- [EXERCISE REQUIREMENTS]: Produce an exact copy of all the data below, dropping every image.

·····

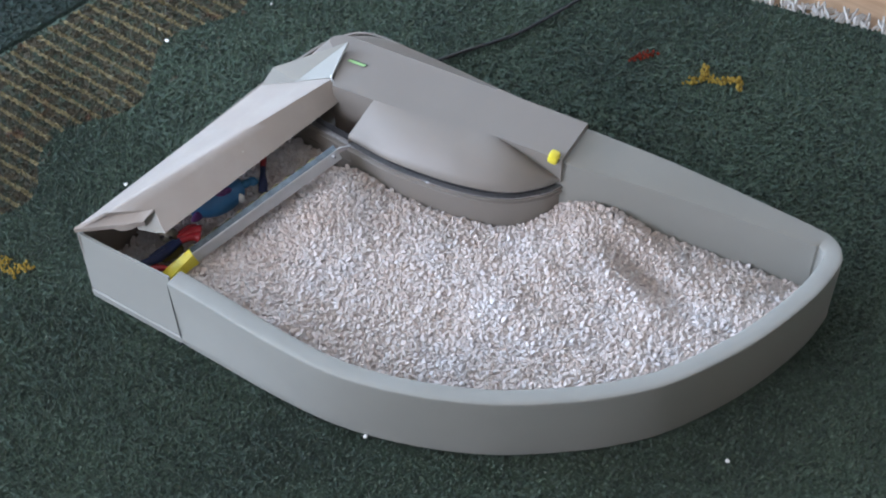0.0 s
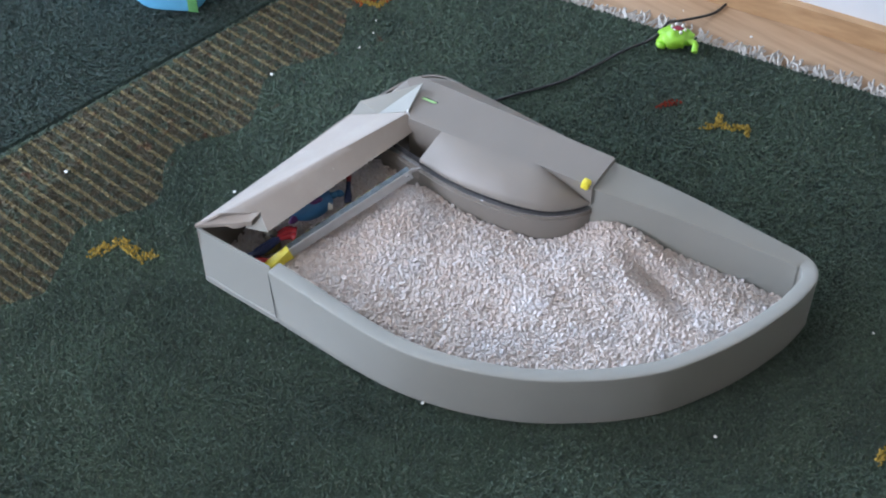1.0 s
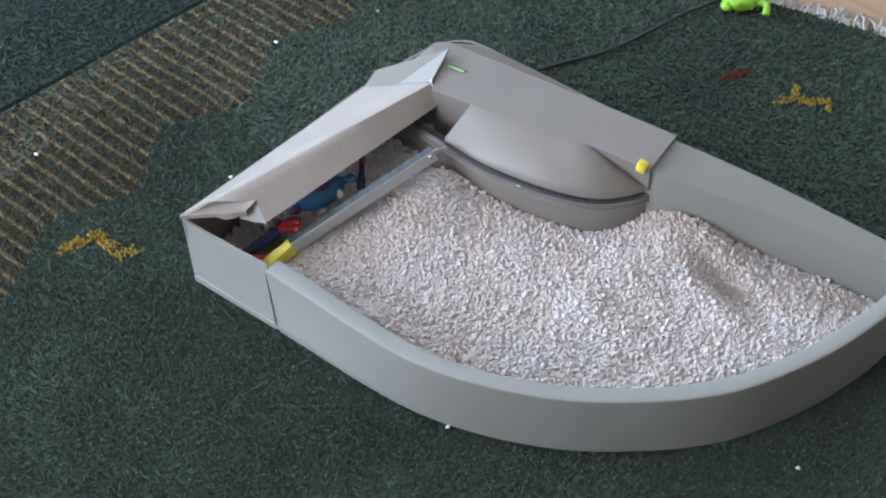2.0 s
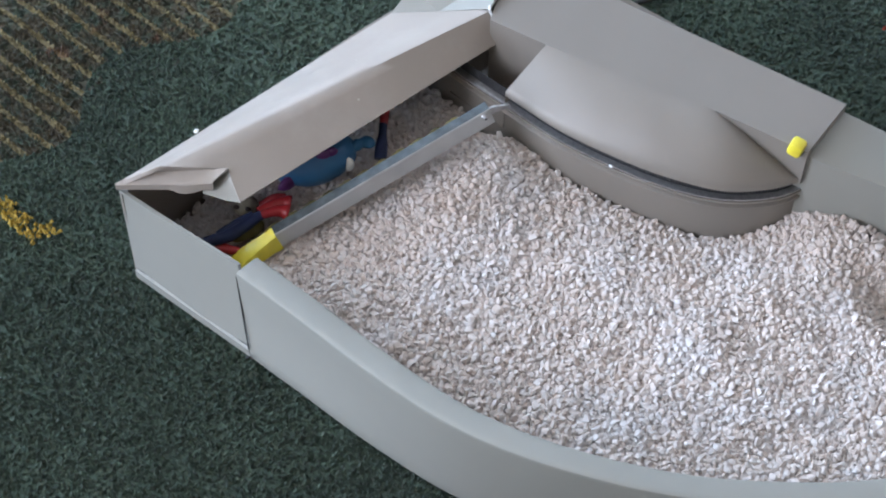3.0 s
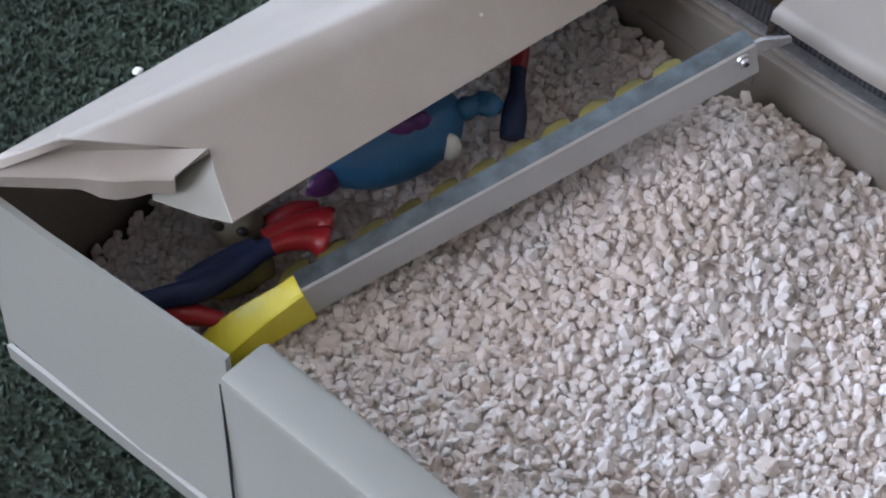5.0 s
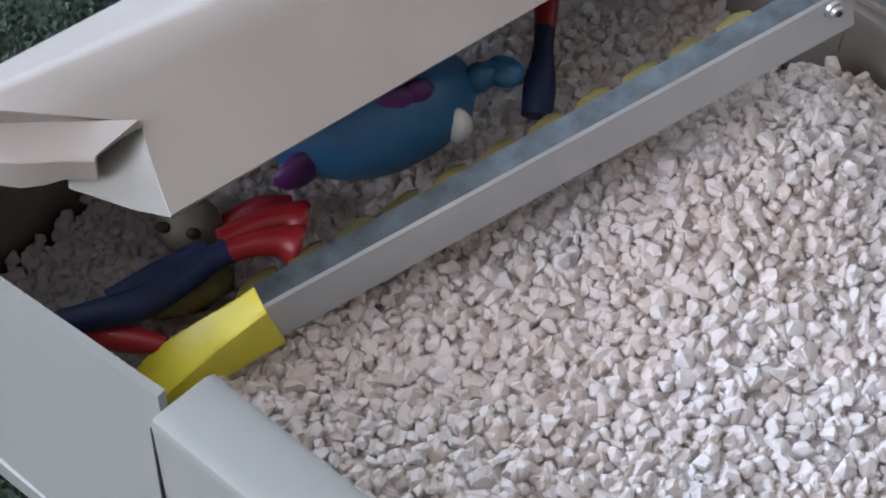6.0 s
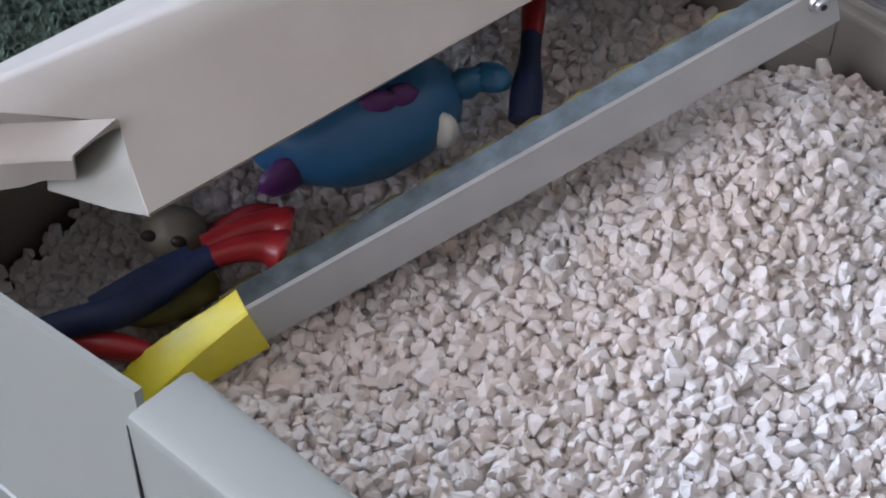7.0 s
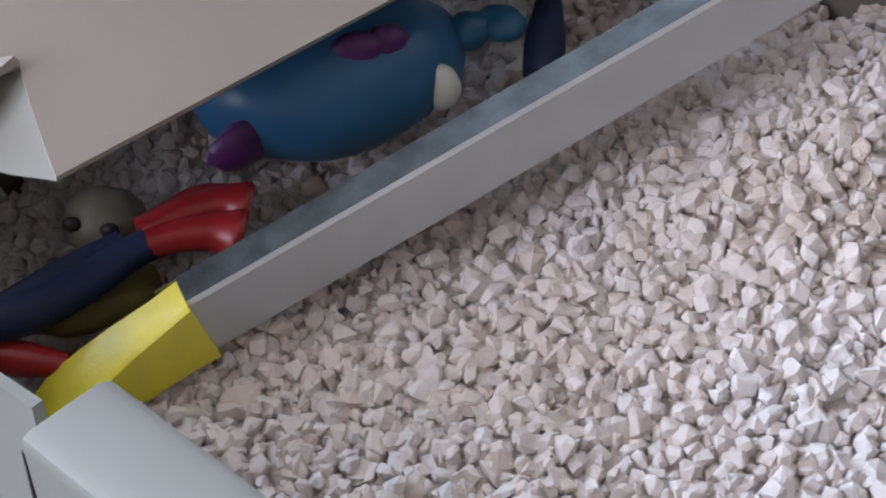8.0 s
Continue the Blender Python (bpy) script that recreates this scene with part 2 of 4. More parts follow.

·····

- [FINAL ANSWER]:
0.0 s
1.0 s
2.0 s
3.0 s
5.0 s
6.0 s
7.0 s
8.0 s
Continue the Blender Python (bpy) script that recreates this scene with part 2 of 4. More parts follow.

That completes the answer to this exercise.